## RECORDED INFORMATION
-- Start --

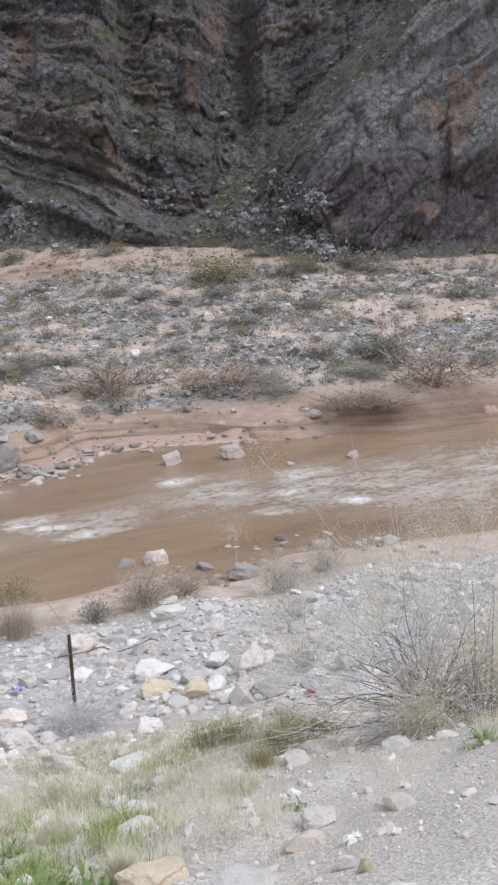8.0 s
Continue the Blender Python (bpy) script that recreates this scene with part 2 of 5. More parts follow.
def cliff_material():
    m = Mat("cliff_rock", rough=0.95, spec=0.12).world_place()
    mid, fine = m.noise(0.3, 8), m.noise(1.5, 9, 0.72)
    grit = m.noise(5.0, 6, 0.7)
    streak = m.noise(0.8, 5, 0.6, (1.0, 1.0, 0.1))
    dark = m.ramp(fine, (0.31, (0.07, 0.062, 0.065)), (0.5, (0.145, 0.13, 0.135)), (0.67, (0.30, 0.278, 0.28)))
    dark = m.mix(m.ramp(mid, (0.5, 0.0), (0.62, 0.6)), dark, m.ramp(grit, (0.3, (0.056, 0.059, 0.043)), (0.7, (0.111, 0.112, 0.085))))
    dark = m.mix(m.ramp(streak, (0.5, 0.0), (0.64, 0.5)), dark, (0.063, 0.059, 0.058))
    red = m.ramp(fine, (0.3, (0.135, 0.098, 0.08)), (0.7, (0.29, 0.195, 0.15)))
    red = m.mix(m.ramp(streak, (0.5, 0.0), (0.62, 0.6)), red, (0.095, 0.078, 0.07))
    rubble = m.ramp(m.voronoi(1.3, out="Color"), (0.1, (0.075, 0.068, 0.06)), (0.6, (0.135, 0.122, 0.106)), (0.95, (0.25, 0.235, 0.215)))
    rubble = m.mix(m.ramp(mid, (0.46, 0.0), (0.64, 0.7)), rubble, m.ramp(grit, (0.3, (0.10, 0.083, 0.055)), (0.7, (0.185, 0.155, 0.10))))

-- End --

## WHAT IS ASKED
Make an exact copy of the data above, pictures excluded.

## FULL OUTPUT
8.0 s
Continue the Blender Python (bpy) script that recreates this scene with part 2 of 5. More parts follow.
def cliff_material():
    m = Mat("cliff_rock", rough=0.95, spec=0.12).world_place()
    mid, fine = m.noise(0.3, 8), m.noise(1.5, 9, 0.72)
    grit = m.noise(5.0, 6, 0.7)
    streak = m.noise(0.8, 5, 0.6, (1.0, 1.0, 0.1))
    dark = m.ramp(fine, (0.31, (0.07, 0.062, 0.065)), (0.5, (0.145, 0.13, 0.135)), (0.67, (0.30, 0.278, 0.28)))
    dark = m.mix(m.ramp(mid, (0.5, 0.0), (0.62, 0.6)), dark, m.ramp(grit, (0.3, (0.056, 0.059, 0.043)), (0.7, (0.111, 0.112, 0.085))))
    dark = m.mix(m.ramp(streak, (0.5, 0.0), (0.64, 0.5)), dark, (0.063, 0.059, 0.058))
    red = m.ramp(fine, (0.3, (0.135, 0.098, 0.08)), (0.7, (0.29, 0.195, 0.15)))
    red = m.mix(m.ramp(streak, (0.5, 0.0), (0.62, 0.6)), red, (0.095, 0.078, 0.07))
    rubble = m.ramp(m.voronoi(1.3, out="Color"), (0.1, (0.075, 0.068, 0.06)), (0.6, (0.135, 0.122, 0.106)), (0.95, (0.25, 0.235, 0.215)))
    rubble = m.mix(m.ramp(mid, (0.46, 0.0), (0.64, 0.7)), rubble, m.ramp(grit, (0.3, (0.10, 0.083, 0.055)), (0.7, (0.185, 0.155, 0.10))))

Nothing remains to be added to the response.